Yangından sonra heyelan tehlikesinin açığa çıktığını ancak kurumlar tarafından yeterince önlem alınmadığını vurgulayan Kayhan, “Heyelan olacak diye DSİ'ye dilekçe verdim. ‘Tamam’ dediler. Sonra bir yazı geldi. Çevre köylerdeki muhtarlara da aynı yazı gitmiş. Ellerinde yeteri kadar makine olmadığını söylüyorlar. Henüz tam anlamıyla bir heyelan ile karşılaşmadık. Ancak büyük bir heyelan yeni bir felakete sebep olur burada” diye konuştu. Yangından zarar gören köylüye yeterince destek verilmediğini ifade eden Kayhan, “Kayınbiraderimin evi yandı. İçerisindeki eşya 250 bin TL değerindeydi. TOKİ yaparsa hiçbir yere sorgu sual yok. Şahıs evini yapacaksa eğer belediye başta olmak üzere birçok işlemi ve ödemesi var. Yaparken izin alınmasını istiyorlar. 35 bin TL para ödediler” dedi.

‘KÖYLÜNÜN KÖYLÜDEN BAŞKA DOSTU YOK '

Yangın sonrası kendilerini ziyaret eden yetkililerden bugün bir talepleri olup olmadığını sorduğumuz Kayhan, son olarak şunları söyledi: “Kime ne diyelim? Siyasiler öyle bir duruma gelmiş ki, birine bir şey desen diğeri kullanıyor. Diğerine desen, öbürü ona karşı kullanıyor. Peki ya biz? Siyaset bize uzak olsun. Bu saatten sonra A partisi, B partisi bize lazım değil. Kendimiz zaten bitmişiz. Köylüler için siyaset olsa ne, olmasa ne... Yangından sonra her şey geliyordu. Sonra gidiş o gidiş, kimse kalmadı. Bizim partiyle falan işimiz yok. Gerçekleri söylüyoruz. Bakan geldi. Eksik listesi yazdılar, çizdiler gittiler. Allah razı olsun. Varıncaya kadar herhalde unuttular.
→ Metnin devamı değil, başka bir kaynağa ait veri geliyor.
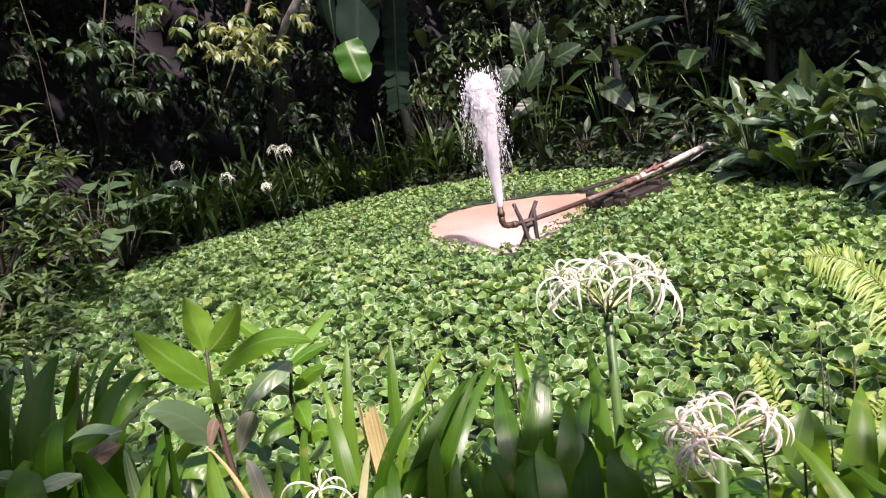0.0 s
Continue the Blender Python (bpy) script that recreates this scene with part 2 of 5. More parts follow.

Kılıçdaroğlu, Akşener, Davutoğlu hepsi geldi. ‘Geçmiş olsun’ deyip gittiler. Yangından sonra gelen gidenin haddi hesabı yoktu. Bir sene sonra biz bize kaldık. Bizim şu anda her şeye ihtiyacımız var. Ama köylünün köylüden başka dostu yok.”